The existing tables are hundreds to thousands of megabytes, so the new tablespace has been built with a uniform extent size of 100M.  Each create table is allocating a single 100M extent.  The buffer cache is over 2G - and at this point we aren't actually loading any data into the tables in any case.  And yet ...

The first point of investigation was to check that the new disks are as fast as the old ones.  The System Administrator can quickly assure us that the striping layout is identical - except that the new mountpoint is on the same spindles as the redo logs.

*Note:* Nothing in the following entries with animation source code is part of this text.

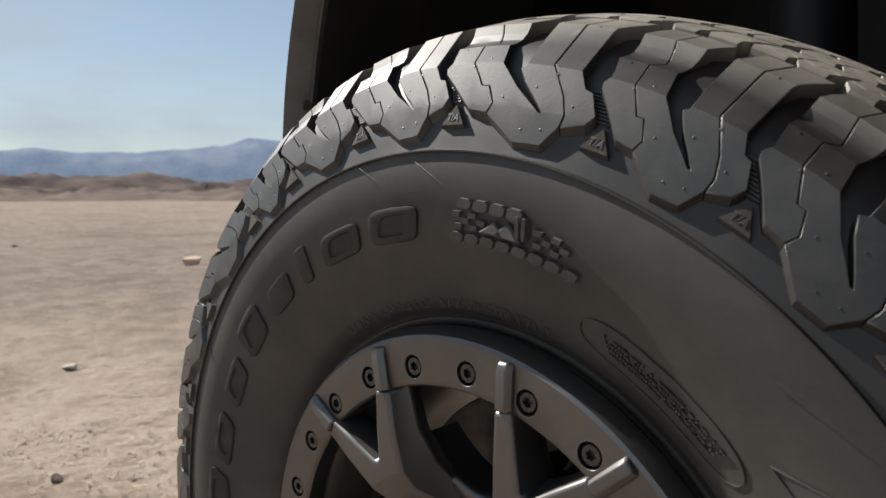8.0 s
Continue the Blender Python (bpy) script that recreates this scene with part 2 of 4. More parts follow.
# ---- building helpers ----
def mesh_of(name, bm, mat, smooth=None):
    """A mesh from a bmesh; smooth: the angle in degrees past which an edge stays sharp."""
    bmesh.ops.recalc_face_normals(bm, faces=bm.faces)
    if smooth is not None:
        for f in bm.faces:
            f.smooth = True
        for e in bm.edges:
            if len(e.link_faces) == 2 and e.calc_face_angle(0) > radians(smooth):
                e.smooth = False
    me = bpy.data.meshes.new(name)
    bm.to_mesh(me)
    bm.free()
    me.materials.append(mat)
    return me


def part(name, bm, mat, parent, label="", smooth=None):
    ob = new(name, mesh_of(name, bm, mat, smooth))
    ob.parent = parent
    return tagged(ob, label)


def thing(name, bm, mat, label, category, group="", kind="", smooth=None):
    return tagged(new(name, mesh_of(name, bm, mat, smooth)), label, category, group, kind)


def bevelled(ob, width, segments=2, angle=30):
    b = ob.modifiers.new("edge", "BEVEL")
    b.width, b.segments, b.limit_method, b.angle_limit = width, segments, "ANGLE", radians(angle)
    return ob


def loft(bm, rings, closed=True, caps=True):
    """Skin rings of points; closed: each ring is a loop."""
    rows = [[bm.verts.new(p) for p in ring] for ring in rings]
    k = len(rings[0])
    for a, b in zip(rows, rows[1:]):
        for i in range(k if closed else k - 1):
            j = (i + 1) % k
            bm.faces.new((a[i], a[j], b[j], b[i]))
    if caps and closed:
        bm.faces.new(rows[0][::-1])
        bm.faces.new(rows[-1])
    return rows


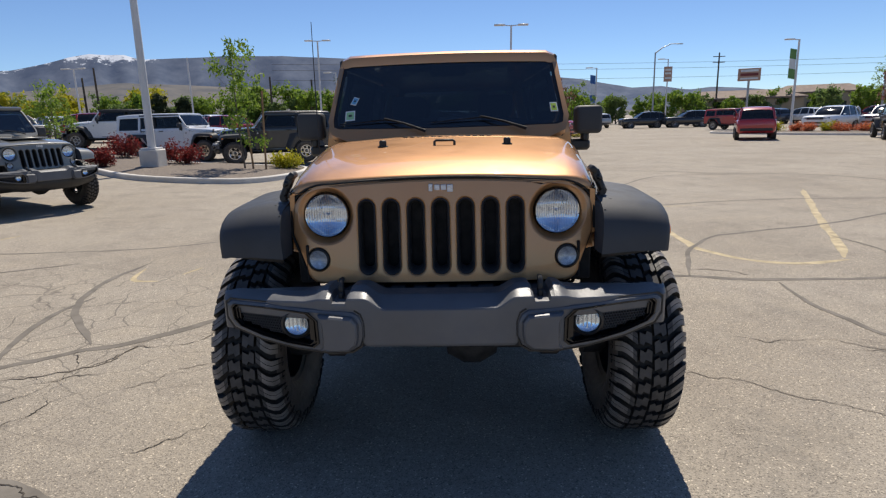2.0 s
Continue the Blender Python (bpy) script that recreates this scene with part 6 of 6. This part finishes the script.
# young trees with stakes
tree(-6.3, 13.85, 3.9, 0.72, M_LEAF, 3, "slim young tree with fresh green leaves, staked on the island", leaf=0.065, per=30, limbs=12, start=0.3, trunk_r=0.03)
tree(-15.8, 19.3, 2.75, 0.75, M_LEAF, 5, "young tree with fresh green leaves beyond the island", leaf=0.07, per=30, limbs=12, trunk_r=0.03)
for x, y, h, dx in ((-6.05, 13.8, 1.3, -0.05), (-5.7, 13.85, 2.2, 0.08)):
    st = thing("tree_stake", "brown wooden tree stake on the gravel island", "stake", "tree stakes")
    bm = bmesh.new()
    add_tube(bm, [(0, 0, -0.05), (dx, 0, h)], 0.03, 8)
    part("stake_post", bm, M_STAKE, st)
    st.location = (x, y, rise(x, y) + 0.14)
for k, (x, y, w, h) in enumerate(((-10.6, 13.75, 0.85, 0.62), (-11.6, 16.7, 1.15, 0.85), (-8.65, 14.9, 1.15, 0.78))):
    bush(x, y, w, h, M_LEAF_R, 20 + k, "dark red leafy shrub on the gravel island", name="red_shrub", group="red shrubs", z=0.12)
bush(-5.35, 14.75, 0.95, 0.48, M_LEAF_Y, 30, "low yellow-green shrub by the island kerb", z=0.13, name="low_shrub")
for k in range(12):
    bush(20.4 + k * 0.62 + (k % 2) * 0.3, 36.6 - k * 0.72, 1.1, 0.6, M_LEAF_O if k % 3 else M_LEAF_Y, 40 + k, "low orange flowering shrub on the island", name="orange_shrub", group="orange shrubs", z=0.12)
bush(8.0, 39.5, 1.5, 0.7, M_LEAF_Y, 60, "low yellow-green shrub at the end of the car row", name="low_shrub")
tree(26.2, 29.6, 4.4, 1.3, M_LEAF_B, 61, "young bronze-leaved tree on the island", leaf=0.05, per=14, name="bronze_tree")


# -- lamp posts --
def lamp_post(x, y, h, arms, label, mat=None, base=None, r=0.09, lean=0.0, turn=0.0, banner=None, board=None, name="lamp_post", group="lamp posts", arm_len=0.9):
    mat = mat or M_POLE
    t = thing(name, label, "lamp post", group)
    z0 = 0.0
    if base:
        bm = bmesh.new()
        add_box(bm, (0, 0, base / 2 - 0.05), (0.54, 0.54, base + 0.1), 0.03)
        part("plinth", bm, M_CONCRETE, t, "square concrete plinth")
        z0 = base
    bm = bmesh.new()
    add_tube(bm, [(0, 0, z0), (0, 0, z0 + (h - z0) * 0.5), (0, 0, h)], [r, r * 0.85, r * 0.7], 12)
    if base:
        add_box(bm, (0, 0, z0 + 0.02), (r * 4, r * 4, 0.05), 0.01)
    part("pole", bm, mat, t)
    if arms == "street":
        bm = bmesh.new()
        add_tube(bm, [(0, 0, h - 0.1), (0.8, 0, h + 0.5), (1.8, 0, h + 0.9), (2.6, 0, h + 0.9)], [r * 0.6, r * 0.5, r * 0.4, r * 0.4], 8)
        part("arm", bm, mat, t)
        bm = bmesh.new()
        add_box(bm, (2.8, 0, h + 0.88), (0.7, 0.28, 0.1), 0.03)
        part("lamp_head", bm, mat, t)
    else:
        for s in ((1, -1) if arms == 2 else (-1,) if arms == 1 else ()):
            bm = bmesh.new()
            add_tube(bm, [(0, 0, h - 0.05), (s * arm_len * 0.6, 0, h)], r * 0.4, 6)
            part("arm", bm, mat, t)
            bm = bmesh.new()
            add_box(bm, (s * arm_len, 0, h + 0.02), (arm_len * 0.9, 0.4, 0.11), 0.03)
            part("lamp_head", bm, mat, t)
    if banner:
        for (dz, hh, m) in banner:
            bm = bmesh.new()
            rows = [[Vector((-0.1 - 0.65 * u, 0.06 * math.sin(3 * u + dz), h - dz - hh * v + 0.12 * u)) for u in (0, 0.25, 0.5, 0.75, 1.0)] for v in (0, 0.5, 1.0)]
            add_sheet(bm, rows, 0.01, (0, 1, 0))
            part("banner", bm, m, t)
    if board:
        bm = bmesh.new()
        add_box(bm, (0, -0.16, h - 1.9), (board[0], 0.08, board[1]), 0.01)
        bd = part("sign_board", bm, M_SIGN, t)
        for dz in (0.55, 0.1, -0.5):
            bm = bmesh.new()
            add_box(bm, (0, -0.21, h - 1.9 + dz), (board[0] * 0.75, 0.02, 0.24), 0.0)
            part("sign_bar", bm, M_BANNER, bd)
    t.matrix_basis = pose(x, y, rise(x, y), 0, lean, turn)
    return t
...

Aha!  We run some disk monitoring and can see that there are continuous writes to the datafile mountpoint and the redolog mountpoint.  When the redolog fills up, the response time on the disks slows as the archiver kicks in, reading the redo and writing it out to archive.

So, the redologs are moved onto different disks - an easy enough operation - and we try again.  There is only a very small improvement.  Time to stop and think.  What else could be causing such a problem?  Have a look at the create tablespace statement -

SQL> CREATE TABLESPACE DATA_100M_NEW
2    DATAFILE '/oradata/data_100m_new.dbf' SIZE 500M
3    REUSE AUTOEXTEND ON NEXT 8K
4    EXTENT MANAGEMENT LOCAL UNIFORM SIZE 100M
5    SEGMENT SPACE MANAGEMENT AUTO;

Can you see it?  Think about what our disks are doing.  Why is a create table statement causing significant writes to the datafiles with a large Buffer Cache and no other activity on the system?  The redolog is normally key to efficient I/O - but we are pounding our data disk with writes.

The problem is the autoextend size.  At 8K, the database is having to do 12800 space request operations for each 100M extent that the create requests.  Increasing the autoextend amount to a sensible value immediately makes a significant difference to the time taken to create the empty tables.

Even setting autoextend to 100M would slow down the create table statements, as this would force a space request from the operating system at each table create.  With a sensibly sized tablespace, the only necessarily performant I/O in this process is to the redo writes. If Oracle knows it has room to manouvre, the writes to datafiles are far less constraining to performance.  The db writer can tootle along at it's own pace for quite a while.